THE TASK:
Look through the material below. Copy every line with the string "Blender" in it.

(Scene script records)
• • •
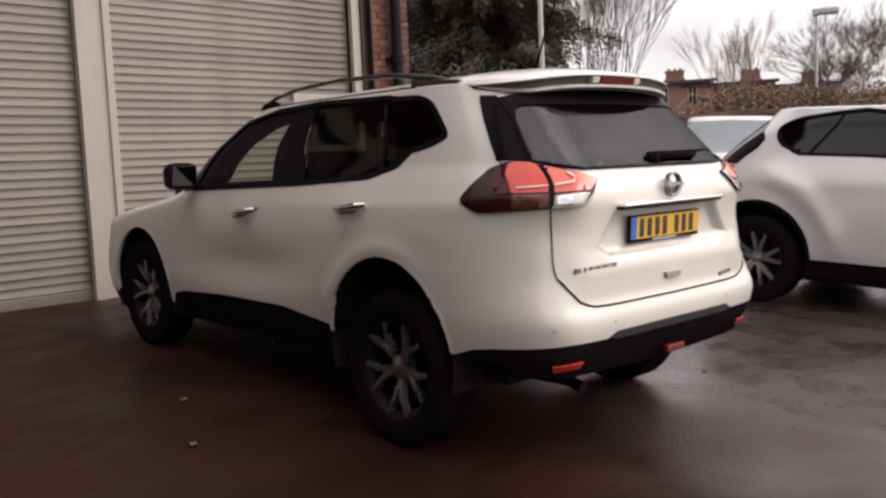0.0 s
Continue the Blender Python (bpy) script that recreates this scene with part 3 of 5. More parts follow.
class Shell:
    """A car's outer skin as horizontal slices: half width w, rear corner a x b of power n, rear end r, front end f, front corner af x bf, at each height z."""
    def __init__(self, rows, crown=0.03, sag=0.0, scoop=0.0, flare=None, taper=0.0):
        self.rows, self.crown, self.sag, self.scoop, self.flare, self.taper = np.array(rows, float), crown, sag, scoop, flare, taper
        q = self.at(0.9)
        self.lens = np.array([q[0] - q[1], 0.8 * (q[1] + q[2]), max(0.2, q[5] - q[7] - q[4] - q[2]), 0.8 * (q[6] + q[7]), q[0] - q[6]])
        self.cum = np.concatenate([[0], np.cumsum(self.lens)])

    def at(self, z):
        z = np.asarray(z, float)
        d = np.linspace(-0.025, 0.025, 5)
        zz = z[..., None] + d
        return [np.interp(zz, self.rows[:, 0], self.rows[:, i]).mean(-1) for i in range(1, 9)]

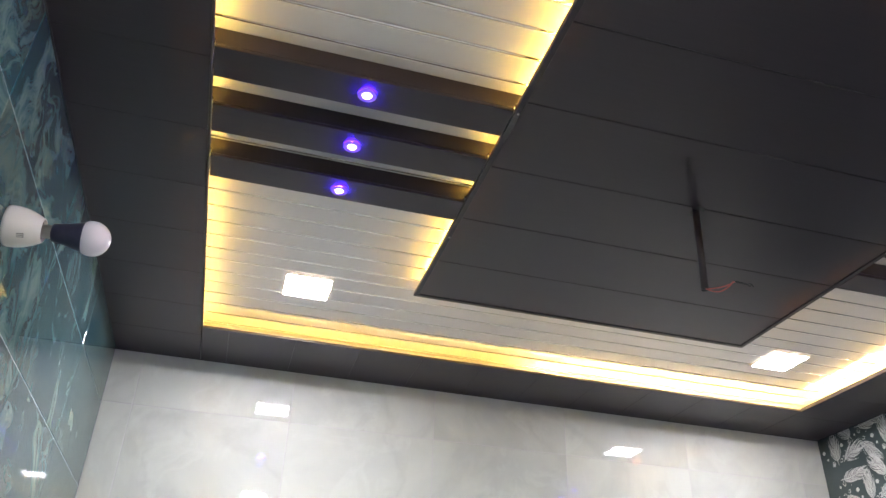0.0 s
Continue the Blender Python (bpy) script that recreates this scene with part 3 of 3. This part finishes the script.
def tiles(parent, axis, at, us, zs, thick, material, gap):
    """Tiles as separate pieces on a wall; axis: the wall's normal; us, zs: joint lines."""
    cache = {}
    for ua, ub in zip(us, us[1:]):
        for za, zb in zip(zs, zs[1:]):
            w, h = ub - ua - gap, zb - za - gap
            key = (round(w, 4), round(h, 4))
            if key not in cache:
                lo, hi = min(0, thick), max(0, thick)
                bm = slab(lo, hi, -w / 2, w / 2, -h / 2, h / 2, 0.0012) if axis == "x" else slab(-w / 2, w / 2, lo, hi, -h / 2, h / 2, 0.0012)
                cache[key] = mesh_of("tile", bm, material)
            ob = new("tile", cache[key])
            ob.parent = parent
            um, zm = (ua + ub) / 2, (za + zb) / 2
            ob.location = (at, um, zm) if axis == "x" else (um, at, zm)


def joints(start, step, lo, hi):
    k0 = math.ceil((lo - start) / step + 0.02)
    out = [lo]
    x = start + k0 * step
    while x < hi - 0.02:
        out.append(x)
        x += step
    return out + [hi]


TOP = Z0 + 0.05
w_west = wall("wall_west", (KW_ - T, KW_ - 0.0012, KS - T, KN + T, 0, 2.9), GROUT, "wall of polished green marble tiles with pale joints")
w_east = wall("wall_east", (KE, KE + T, KS - T, KN + T, 0, 2.9), PAPER, "wall in dark teal paper with silver feathers")
w_north = wall("wall_north", (KW_ - 0.001, KE, KN + 0.0006, KN + T, 0, 2.9), GROUT_PALE, "wall of glossy pale grey marble tiles")
w_south = wall("wall_south", (KW_ - 0.001, KE, KS - T, KS - 0.0006, 0, 2.9), GROUT_PALE, "wall of glossy pale grey marble tiles")

rng = random.Random(11)
PLUMES = [((0.120, 2.644), (0.046, 2.722), 0.085, -0.05, [(0.102, 2.639, 0.011, 1.2), (0.110, 2.668, 0.008, 2.4)]),
          ((0.150, 2.691), (0.300, 2.708), 0.075, -0.06, [(0.172, 2.669, 0.013, 1.6)]),
          ((0.004, 2.555), (0.002, 2.678), 0.078, 0.03, [(0.028, 2.572, 0.011, 3.6), (-0.024, 2.566, 0.011, 5.6)]),
          ((0.160, 2.627), (0.246, 2.525), 0.070, 0.05, [(0.190, 2.633, 0.010, 3.4), (0.174, 2.601, 0.010, 0.6)]),
          ((0.036, 2.560), (0.152, 2.596), 0.085, 0.08, [(0.046, 2.580, 0.010, 4.4)])]
DOTS = [(0.0, 2.697, 0.0050), (0.047, 2.637, 0.0095), (0.140, 2.660, 0.0055), (0.240, 2.628, 0.0095), (0.030, 2.668, 0.0022), (0.152, 2.622, 0.0032),
        (0.258, 2.592, 0.0060), (0.120, 2.620, 0.0026), (0.062, 2.606, 0.0026), (0.285, 2.650, 0.0030), (0.210, 2.655, 0.0022), (0.290, 2.560, 0.0085)]
fv, ff, fs = [], [], []
for row in range(4):
    for colm in range(-6, 7):
        du = -0.547 + 0.315 * colm + 0.1575 * (row % 2)
        dz = -0.205 * row
        for base, tip, width, bend, curls in PLUMES:
            if -KN + 0.04 < base[0] + du < -KS - 0.04 and -KN + 0.04 < tip[0] + du < -KS - 0.04:
                feather(fv, ff, fs, (base[0] + du, base[1] + dz), (tip[0] + du, tip[1] + dz), width, bend, [(u + du, w + dz, r, t) for u, w, r, t in curls], rng)
        for u, w, r in DOTS:
            if -KN + 0.02 < u + du < -KS - 0.02:
                k = len(fv)
                for i in range(14):
                    fv.append((KE - 0.0007, -u - du + 1.06 * r * math.cos(i * math.pi / 7), w + dz + r * math.sin(i * math.pi / 7)))
                ff.append(tuple(range(k, k + 14)))
me = bpy.data.meshes.new("feather_print")
me.from_pydata(fv, [], ff)
me.materials.append(PRINT)
me.materials.append(PRINT_SOFT)
for i in fs:
    me.polygons[i].material_index = 1
fp = new("feather_print", me)
fp.parent = w_east
tagged(fp, "silver feathers and dots printed on the paper", kind="stuff")

tiles(w_west, "x", KW_ - 0.008, joints(0.390, 0.605, KS, KN), joints(2.470, 0.3115, 0.0, TOP), 0.008, GREEN, 0.0020)
tiles(w_north, "y", KN + 0.008, joints(-1.530, 0.605, KW_, KE), joints(2.482, 1.205, 0.0, TOP), -0.008, PALE, 0.0011)
tiles(w_south, "y", KS - 0.008, joints(-1.300, 0.605, KW_, KE), joints(2.482, 1.205, 0.0, TOP), 0.008, PALE, 0.0011)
• • •
OUTPUT FOR THIS EXERCISE:
Continue the Blender Python (bpy) script that recreates this scene with part 3 of 5. More parts follow.
Continue the Blender Python (bpy) script that recreates this scene with part 3 of 3. This part finishes the script.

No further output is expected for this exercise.